Eine weitere Voraussetzung für eine Entlassung aus der Haft nach verbüßten 15 Jahren ist, dass nicht die besondere Schwere der Schuld festgestellt wurde. In diesem Fall hat der oder die Verurteilte nicht die Möglichkeit nach 15 Jahren entlassen zu werden. Hier wird im Einzelfall über die Fortdauer der Haft entschieden. "Eine Feststellung der besonderen Schwere der Schuld setzt voraus, dass das gesamte Tatbild einschließlich der Täterpersönlichkeit von den erfahrungsgemäß gewöhnlich vorkommenden Mordfällen so sehr abweicht, dass eine Strafaussetzung der lebenslangen Freiheitsstrafe nach fünfzehn Jahren auch bei dann günstiger Täterprognose unangemessen wäre", erklärt die Richterin weiter.

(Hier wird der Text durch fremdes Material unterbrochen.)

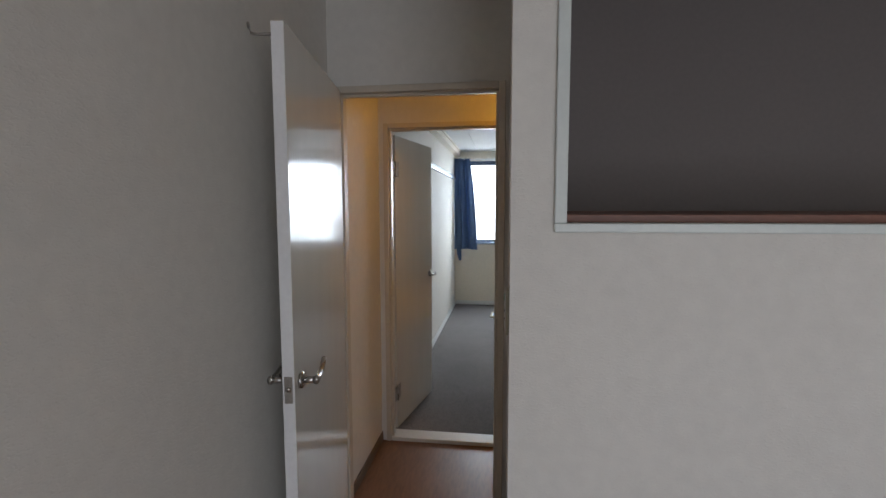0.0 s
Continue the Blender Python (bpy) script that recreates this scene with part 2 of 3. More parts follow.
M_JAMB = mat("beige_jamb_paint", (0.58, 0.52, 0.43), 0.32, vary=0.06, scale=4, fine=40, coat=0.2)
M_JAMBW = mat("pale_jamb_paint", (0.66, 0.63, 0.57), 0.32, vary=0.06, scale=4, fine=40, coat=0.2)
M_CARPET = carpet_mat()
M_FLOOR = mat("brown_vinyl_floor", (0.22, 0.105, 0.045), 0.32, vary=0.25, scale=3, fine=20, stretch=(3, 0.6, 1), coat=0.15)
M_TRIM = mat("white_trim", (0.72, 0.72, 0.68), 0.45, vary=0.06)
M_BROWN = mat("brown_skirting", (0.16, 0.11, 0.075), 0.5, vary=0.15)
# brighter copy of the rail metal, paints the highlight along the lower lip
M_LIPGLINT = mat("rail_highlight_metal", (0.46, 0.51, 0.53), 0.45, metal=0.4, vary=0.06, scale=2, fine=50)
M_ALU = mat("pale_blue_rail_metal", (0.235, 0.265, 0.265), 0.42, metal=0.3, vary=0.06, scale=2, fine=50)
M_STEEL = mat("brushed_steel", (0.50, 0.48, 0.45), 0.28, metal=1.0, vary=0.08, scale=30, fine=200)
M_HINGE = mat("dull_hinge_steel", (0.36, 0.34, 0.31), 0.45, metal=0.9, vary=0.15, scale=25, fine=150)
# dark sash metal; its blue stands in for glare round the panes
M_SASH = mat("glare_blue_sash", (0.05, 0.085, 0.155), 0.35, metal=0.3, vary=0.08)
M_SILL = mat("window_sill_metal", (0.30, 0.35, 0.43), 0.35, metal=0.3, vary=0.06)
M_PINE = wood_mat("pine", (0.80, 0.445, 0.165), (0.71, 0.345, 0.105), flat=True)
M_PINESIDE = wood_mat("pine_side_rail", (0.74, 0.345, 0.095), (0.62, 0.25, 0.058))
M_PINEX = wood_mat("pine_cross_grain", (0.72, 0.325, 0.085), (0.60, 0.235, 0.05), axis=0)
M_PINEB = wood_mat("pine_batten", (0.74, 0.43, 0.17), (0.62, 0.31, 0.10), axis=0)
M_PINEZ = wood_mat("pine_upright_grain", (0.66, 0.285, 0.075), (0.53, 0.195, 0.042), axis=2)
M_CURTAIN = mat("blue_curtain_cloth", (0.125, 0.190, 0.31), 0.9, vary=0.14, scale=8, fine=300, bump=0.25, bumpscale=500, spec=0.15)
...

Sie betont zudem, dass diese Strafen nur im Erwachsenstrafrecht angewendet werden.


Der Fall Martin G.


"Die Frage nach der besonderen Schwere der Schuld kann allerdings nur bezogen auf den Einzelfall beantwortet werden. Fallgruppen gibt es also nicht. Es müssen also Umstände von Gewicht vorliegen, die das Gericht in einer Gesamtwürdigung von Tat und Täterpersönlichkeit zu bewerten und im Urteil darzulegen hat", so Lisa Rust weiter.

Mit eben dieser Frage wird sich auch die Kammer im Fall von Martin G. in den kommenden zwei Wochen beschäftigen müssen. G. der wegen des Verdachts des Mordes an seinem Freund Karsten Manczak seit sechs Monaten auf der Anklagebank sitzt, soll nach Willen der Staatsanwaltschaft zu einer lebenslangen Freiheitsstrafe verurteilt werden. Außerdem wird seitens der Anklage gefordert, die besondere Schwere der Schuld festzustellen. Martin G. würde dann für mehr als 15 Jahre ins Gefängnis gehen.